Don't proselytize. Preach to the converted.

One of the tenets of direct-response marketing is to target the sales effort to qualified prospects: people who have already demonstrated an interest in buying products and services similar to those you are selling. Trying to sell a watch to someone who has never bought a watch before is an uphill battle at best.

Most of the time, your advertising will be directed at proven buyers-enthusiasts, as it were. When writing to enthusiasts, you should write enthusiastically and remind them constantly of what they already believe-that buying your product will make them feel good-the same way it has made them feel in the past.

The 10 Golden Rules of Power Packed Copy!

1. Start with the prospect. Many beginning direct response copywriters make the mistake of spending too much ink touting the product, describing all its features at length and in detail. This is an understandable mistake when writing about a new and exciting product. But the direct marketer must keep in mind that the prospect doesn't really care about the product. All he really cares about is himself and how the product might be able to help him.

Keep that in mind when you write copy. Ask: "What is my best customer thinking about? What's keeping him up at night? What is he dreaming about?" Figure out the answers to those questions, and your copy will never stray far from the mark.

2. Long copy out-pulls short copy. This principle is highly controversial. Many Internet copywriters believe that the nature of the Internet-which makes it necessary for prospects to read copy on a screen-favors short copy. Although short copy can sometimes work very well, hundreds of tests that we have proven the old direct-mail maxim to be true: Other things being equal, longer copy is usually better.

3. When it comes to long copy, the lead is 80 percent of the game. A typical direct-mail or e-mail promotion has three parts: the lead, the body, and the close. The lead is usually less than 20 percent of the whole, but it carries the responsibility of conveying the "big idea" of the sales message and provoking an appropriate emotion in the reader. If you can do that consistently in your e-mail promotions, you will have a great deal of success.

4. In crafting a lead, stick with the proven six. There are dozens of ways to begin a long-form sales letter, but in the history of direct response, six have dominated. These are: offer/promise, invitation, problem/solution, secret, story, and prediction. If you can figure out which of these six leads works best for the offer you are making, your chances of success will skyrocket.
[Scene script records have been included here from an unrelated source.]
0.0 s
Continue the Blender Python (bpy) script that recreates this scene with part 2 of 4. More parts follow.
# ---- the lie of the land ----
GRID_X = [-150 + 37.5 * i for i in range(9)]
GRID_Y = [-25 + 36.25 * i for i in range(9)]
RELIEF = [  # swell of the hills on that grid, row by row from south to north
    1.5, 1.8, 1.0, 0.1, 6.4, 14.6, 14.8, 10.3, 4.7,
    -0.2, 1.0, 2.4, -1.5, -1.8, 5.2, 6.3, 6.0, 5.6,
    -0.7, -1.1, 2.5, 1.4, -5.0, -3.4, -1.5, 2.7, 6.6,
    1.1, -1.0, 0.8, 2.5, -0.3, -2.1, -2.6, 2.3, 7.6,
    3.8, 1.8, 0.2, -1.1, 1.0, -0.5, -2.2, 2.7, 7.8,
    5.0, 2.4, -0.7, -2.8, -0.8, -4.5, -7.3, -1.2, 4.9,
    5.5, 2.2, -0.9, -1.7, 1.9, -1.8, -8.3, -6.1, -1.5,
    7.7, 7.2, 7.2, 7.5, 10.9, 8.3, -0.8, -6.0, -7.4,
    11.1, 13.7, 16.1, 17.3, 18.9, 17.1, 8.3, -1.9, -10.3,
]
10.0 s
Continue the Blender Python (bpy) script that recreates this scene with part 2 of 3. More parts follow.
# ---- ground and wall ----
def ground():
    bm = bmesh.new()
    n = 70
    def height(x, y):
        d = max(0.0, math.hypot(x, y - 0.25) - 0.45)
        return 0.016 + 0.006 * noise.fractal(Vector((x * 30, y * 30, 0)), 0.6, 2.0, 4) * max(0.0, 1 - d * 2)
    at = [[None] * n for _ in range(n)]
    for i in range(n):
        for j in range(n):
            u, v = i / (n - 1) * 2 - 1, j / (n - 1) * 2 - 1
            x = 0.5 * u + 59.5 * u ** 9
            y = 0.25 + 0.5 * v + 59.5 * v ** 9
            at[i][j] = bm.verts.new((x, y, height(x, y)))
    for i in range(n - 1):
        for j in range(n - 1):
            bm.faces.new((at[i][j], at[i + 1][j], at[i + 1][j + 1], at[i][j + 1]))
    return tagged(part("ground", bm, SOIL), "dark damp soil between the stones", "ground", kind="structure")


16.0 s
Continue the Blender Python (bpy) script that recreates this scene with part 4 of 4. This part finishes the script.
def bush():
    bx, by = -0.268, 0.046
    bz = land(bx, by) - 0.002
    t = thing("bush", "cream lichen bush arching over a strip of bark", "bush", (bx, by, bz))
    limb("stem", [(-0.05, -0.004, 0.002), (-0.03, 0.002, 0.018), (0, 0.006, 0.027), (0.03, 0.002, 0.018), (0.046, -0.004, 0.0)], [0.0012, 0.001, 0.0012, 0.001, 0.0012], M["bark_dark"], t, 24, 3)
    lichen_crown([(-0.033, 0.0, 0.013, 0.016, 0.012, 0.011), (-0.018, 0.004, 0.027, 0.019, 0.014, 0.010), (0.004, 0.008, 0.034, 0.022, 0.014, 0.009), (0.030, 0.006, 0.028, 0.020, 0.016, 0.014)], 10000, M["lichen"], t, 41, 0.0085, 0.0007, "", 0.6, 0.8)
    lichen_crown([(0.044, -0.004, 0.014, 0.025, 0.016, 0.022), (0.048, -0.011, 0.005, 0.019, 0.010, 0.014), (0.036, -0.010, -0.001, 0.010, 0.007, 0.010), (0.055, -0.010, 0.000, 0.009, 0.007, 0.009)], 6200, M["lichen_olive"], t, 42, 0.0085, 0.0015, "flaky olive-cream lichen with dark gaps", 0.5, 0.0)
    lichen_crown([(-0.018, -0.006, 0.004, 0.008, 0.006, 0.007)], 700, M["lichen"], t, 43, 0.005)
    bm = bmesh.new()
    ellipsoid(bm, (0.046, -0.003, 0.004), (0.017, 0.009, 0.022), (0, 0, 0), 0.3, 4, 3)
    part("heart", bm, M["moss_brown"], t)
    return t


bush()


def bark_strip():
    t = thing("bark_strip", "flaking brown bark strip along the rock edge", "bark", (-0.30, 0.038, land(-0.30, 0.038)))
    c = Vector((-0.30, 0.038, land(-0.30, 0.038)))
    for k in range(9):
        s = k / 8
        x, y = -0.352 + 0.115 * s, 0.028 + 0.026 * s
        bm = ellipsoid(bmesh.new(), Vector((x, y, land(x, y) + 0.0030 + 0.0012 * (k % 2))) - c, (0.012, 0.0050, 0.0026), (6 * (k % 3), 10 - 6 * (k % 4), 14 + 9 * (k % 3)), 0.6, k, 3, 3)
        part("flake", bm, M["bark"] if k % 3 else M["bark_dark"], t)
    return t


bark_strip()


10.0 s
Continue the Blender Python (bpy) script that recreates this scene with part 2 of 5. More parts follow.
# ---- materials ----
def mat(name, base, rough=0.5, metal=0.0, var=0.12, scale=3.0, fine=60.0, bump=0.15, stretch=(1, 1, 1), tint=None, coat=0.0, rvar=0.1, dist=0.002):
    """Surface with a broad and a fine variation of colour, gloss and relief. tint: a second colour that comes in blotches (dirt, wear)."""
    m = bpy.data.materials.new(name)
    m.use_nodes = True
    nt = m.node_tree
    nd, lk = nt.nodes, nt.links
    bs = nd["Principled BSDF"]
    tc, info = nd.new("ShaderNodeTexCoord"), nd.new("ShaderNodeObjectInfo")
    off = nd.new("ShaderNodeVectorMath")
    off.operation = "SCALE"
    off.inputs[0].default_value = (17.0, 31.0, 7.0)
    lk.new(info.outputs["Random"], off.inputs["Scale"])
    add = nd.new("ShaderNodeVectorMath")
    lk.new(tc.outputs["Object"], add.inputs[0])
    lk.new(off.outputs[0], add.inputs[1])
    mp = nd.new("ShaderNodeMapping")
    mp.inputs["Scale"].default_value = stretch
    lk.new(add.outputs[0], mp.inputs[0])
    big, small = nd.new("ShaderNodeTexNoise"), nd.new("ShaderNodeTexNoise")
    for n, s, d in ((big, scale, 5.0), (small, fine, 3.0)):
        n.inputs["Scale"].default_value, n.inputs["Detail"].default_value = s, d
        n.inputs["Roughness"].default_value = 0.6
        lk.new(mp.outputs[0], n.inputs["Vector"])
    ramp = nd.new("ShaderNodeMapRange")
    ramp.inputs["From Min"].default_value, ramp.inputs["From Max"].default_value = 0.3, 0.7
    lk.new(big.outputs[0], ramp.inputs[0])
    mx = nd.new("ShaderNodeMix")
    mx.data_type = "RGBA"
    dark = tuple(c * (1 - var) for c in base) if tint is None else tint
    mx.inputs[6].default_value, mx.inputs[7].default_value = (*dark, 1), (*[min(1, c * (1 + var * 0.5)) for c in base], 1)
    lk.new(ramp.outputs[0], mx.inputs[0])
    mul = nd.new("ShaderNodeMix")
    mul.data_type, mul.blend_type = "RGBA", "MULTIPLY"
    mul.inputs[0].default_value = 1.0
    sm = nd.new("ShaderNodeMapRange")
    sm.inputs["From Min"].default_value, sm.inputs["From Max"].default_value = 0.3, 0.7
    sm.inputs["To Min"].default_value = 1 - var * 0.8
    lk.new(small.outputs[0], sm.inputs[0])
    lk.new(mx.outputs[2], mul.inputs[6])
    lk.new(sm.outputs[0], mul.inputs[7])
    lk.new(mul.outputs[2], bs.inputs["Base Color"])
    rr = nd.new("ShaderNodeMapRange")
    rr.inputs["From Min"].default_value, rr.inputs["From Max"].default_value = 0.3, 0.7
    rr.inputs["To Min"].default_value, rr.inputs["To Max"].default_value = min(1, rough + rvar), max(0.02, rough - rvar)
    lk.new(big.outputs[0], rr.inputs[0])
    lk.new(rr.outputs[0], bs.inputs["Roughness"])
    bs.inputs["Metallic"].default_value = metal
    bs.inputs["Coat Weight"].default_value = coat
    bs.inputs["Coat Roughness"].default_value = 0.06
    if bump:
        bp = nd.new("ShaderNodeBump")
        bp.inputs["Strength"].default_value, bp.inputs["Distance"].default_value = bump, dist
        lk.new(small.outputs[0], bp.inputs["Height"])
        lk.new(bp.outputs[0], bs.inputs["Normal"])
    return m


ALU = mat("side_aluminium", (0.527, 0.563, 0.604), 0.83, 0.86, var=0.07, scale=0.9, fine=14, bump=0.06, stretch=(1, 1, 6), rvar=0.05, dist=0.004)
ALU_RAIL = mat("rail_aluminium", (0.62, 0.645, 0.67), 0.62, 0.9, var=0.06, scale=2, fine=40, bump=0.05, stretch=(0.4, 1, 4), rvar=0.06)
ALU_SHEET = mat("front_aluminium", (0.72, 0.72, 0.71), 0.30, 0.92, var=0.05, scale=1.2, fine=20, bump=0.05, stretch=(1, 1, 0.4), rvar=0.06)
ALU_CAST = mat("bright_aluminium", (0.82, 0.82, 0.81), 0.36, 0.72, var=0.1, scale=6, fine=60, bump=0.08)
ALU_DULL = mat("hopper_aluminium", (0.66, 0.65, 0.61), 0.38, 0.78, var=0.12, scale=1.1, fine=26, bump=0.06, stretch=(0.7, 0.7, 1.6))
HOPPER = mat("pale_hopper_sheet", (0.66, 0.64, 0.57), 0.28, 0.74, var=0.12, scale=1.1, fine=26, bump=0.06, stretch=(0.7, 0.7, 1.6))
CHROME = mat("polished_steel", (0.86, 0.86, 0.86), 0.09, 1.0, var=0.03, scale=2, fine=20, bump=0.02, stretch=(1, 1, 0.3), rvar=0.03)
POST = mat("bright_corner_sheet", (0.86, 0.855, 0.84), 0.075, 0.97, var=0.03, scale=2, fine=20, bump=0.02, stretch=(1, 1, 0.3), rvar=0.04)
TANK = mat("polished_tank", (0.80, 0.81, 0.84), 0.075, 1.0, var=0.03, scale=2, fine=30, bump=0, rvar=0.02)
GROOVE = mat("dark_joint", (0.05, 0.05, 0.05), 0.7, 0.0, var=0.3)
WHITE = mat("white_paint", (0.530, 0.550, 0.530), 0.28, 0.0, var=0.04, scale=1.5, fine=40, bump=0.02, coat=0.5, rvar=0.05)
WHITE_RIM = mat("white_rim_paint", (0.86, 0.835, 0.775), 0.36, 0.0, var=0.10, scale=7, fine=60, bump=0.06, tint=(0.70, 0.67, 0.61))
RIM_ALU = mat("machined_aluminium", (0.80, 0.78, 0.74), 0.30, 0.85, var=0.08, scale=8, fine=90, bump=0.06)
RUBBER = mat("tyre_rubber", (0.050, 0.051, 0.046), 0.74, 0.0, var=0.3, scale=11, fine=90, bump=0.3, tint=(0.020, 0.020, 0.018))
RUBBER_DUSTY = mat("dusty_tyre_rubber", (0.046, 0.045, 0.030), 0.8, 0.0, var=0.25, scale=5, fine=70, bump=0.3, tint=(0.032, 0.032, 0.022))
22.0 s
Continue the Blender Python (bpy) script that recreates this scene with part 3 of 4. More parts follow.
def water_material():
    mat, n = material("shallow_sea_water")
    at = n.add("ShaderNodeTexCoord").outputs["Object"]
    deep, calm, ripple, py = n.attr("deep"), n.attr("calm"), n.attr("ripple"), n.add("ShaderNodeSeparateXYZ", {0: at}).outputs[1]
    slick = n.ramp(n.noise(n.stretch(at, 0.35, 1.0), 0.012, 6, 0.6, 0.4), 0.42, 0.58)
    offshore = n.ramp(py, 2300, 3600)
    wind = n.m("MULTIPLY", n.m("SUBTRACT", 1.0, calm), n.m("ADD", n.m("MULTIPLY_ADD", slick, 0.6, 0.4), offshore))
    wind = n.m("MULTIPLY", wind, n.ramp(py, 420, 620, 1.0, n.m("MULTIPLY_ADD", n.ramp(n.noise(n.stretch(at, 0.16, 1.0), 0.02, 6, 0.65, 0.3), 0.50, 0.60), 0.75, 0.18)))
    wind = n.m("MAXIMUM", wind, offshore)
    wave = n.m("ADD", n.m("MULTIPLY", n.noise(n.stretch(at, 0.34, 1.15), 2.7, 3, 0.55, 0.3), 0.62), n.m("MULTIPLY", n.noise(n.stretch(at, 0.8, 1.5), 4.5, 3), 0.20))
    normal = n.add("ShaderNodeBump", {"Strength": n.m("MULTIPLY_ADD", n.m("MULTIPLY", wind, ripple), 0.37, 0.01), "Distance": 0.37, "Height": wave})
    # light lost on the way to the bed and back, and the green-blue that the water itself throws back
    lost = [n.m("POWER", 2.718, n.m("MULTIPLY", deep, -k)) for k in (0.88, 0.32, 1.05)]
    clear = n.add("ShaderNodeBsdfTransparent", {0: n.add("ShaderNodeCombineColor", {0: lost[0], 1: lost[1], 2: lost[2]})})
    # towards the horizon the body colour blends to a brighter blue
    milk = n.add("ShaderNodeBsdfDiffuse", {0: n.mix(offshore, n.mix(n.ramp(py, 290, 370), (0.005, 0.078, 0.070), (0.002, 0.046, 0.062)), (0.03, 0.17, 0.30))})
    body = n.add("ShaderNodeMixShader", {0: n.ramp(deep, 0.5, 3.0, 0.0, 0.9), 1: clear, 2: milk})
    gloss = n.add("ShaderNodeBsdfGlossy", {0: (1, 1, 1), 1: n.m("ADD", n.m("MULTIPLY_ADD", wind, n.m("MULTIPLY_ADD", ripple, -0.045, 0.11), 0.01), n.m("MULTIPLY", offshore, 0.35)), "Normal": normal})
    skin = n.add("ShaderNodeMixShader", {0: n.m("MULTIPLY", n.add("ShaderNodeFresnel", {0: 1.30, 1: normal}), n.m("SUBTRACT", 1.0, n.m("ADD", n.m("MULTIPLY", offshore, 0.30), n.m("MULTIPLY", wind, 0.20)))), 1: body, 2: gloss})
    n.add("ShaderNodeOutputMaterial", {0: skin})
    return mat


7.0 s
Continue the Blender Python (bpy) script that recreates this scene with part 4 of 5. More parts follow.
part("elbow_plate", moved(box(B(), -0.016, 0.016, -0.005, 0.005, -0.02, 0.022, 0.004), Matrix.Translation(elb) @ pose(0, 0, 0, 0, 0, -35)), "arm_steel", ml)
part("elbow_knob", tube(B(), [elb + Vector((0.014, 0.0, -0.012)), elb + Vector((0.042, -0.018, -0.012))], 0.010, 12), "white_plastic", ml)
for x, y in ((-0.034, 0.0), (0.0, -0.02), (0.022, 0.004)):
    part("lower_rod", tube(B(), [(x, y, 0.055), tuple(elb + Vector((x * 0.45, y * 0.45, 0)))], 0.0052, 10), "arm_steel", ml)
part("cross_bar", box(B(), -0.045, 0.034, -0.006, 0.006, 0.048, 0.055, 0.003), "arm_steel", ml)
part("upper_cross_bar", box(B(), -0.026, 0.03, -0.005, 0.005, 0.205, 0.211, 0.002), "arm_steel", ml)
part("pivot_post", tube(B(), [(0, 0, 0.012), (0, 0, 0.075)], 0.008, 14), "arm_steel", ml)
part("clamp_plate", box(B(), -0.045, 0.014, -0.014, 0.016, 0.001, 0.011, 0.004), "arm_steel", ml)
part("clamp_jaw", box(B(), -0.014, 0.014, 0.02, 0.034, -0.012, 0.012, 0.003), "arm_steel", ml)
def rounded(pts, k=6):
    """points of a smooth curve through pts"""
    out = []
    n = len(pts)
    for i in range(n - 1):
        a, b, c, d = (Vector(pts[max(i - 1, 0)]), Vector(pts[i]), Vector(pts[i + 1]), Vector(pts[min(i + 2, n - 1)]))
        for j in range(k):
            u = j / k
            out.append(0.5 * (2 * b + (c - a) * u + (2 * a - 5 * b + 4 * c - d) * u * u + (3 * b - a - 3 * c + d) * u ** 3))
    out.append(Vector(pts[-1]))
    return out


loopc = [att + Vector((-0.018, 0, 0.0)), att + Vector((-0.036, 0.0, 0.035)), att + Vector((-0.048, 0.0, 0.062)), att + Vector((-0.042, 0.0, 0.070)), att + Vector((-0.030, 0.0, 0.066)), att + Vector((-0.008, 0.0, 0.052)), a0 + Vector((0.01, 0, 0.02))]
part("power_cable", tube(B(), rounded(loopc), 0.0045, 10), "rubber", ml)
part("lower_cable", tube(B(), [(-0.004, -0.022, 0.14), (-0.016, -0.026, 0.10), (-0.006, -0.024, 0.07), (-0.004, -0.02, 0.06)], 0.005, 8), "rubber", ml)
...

5. All leads range from being very direct to very indirect. Direct leads are those that are obviously sales pitches. Indirect leads appear to be doing something else. Each approach has its strengths and weaknesses. Effective e-mail marketers make wise use of both.

6. Given two offers with equally strong leads, the one that is well-balanced will do better. A well-balanced offer has four aspects: idea, benefit, credibility, and track record. We call this "the secret of the four-legged stool," because if your promotion has all four of these "legs," it will be well balanced and it won't topple over.

7. When composing headlines and bullets, details matter. Make your headlines and bullets more powerful by focusing on what we call "the four U's": uniqueness, usefulness, urgency, and ultra-specificity.

8. Every product needs a unique selling proposition (USP). Essentially, the USP is what makes your product stand out from the competition and gives your prospect a good reason to buy from you. Ignore this principle at your peril.

9. Benefits are better than features-and deeper benefits are better than superficial benefits. For example, don't tell a prospect that the car you are selling has good tires and suspension. Those are features. Instead, describe how, because of those features, they'll be able to maneuver easily through rush-hour traffic and avoid accidents with dangerous drivers. If you understand the deeper benefits your product offers, suggest them (indirectly, not directly) in the copy.

10. Write to one person at a time in the language you would use if you were talking to that person face-to-face. That doesn't always mean informal language. But it does mean conversational language.

Those are not the only principles that govern direct mail and e-mail marketing, but they are 10 of the most important.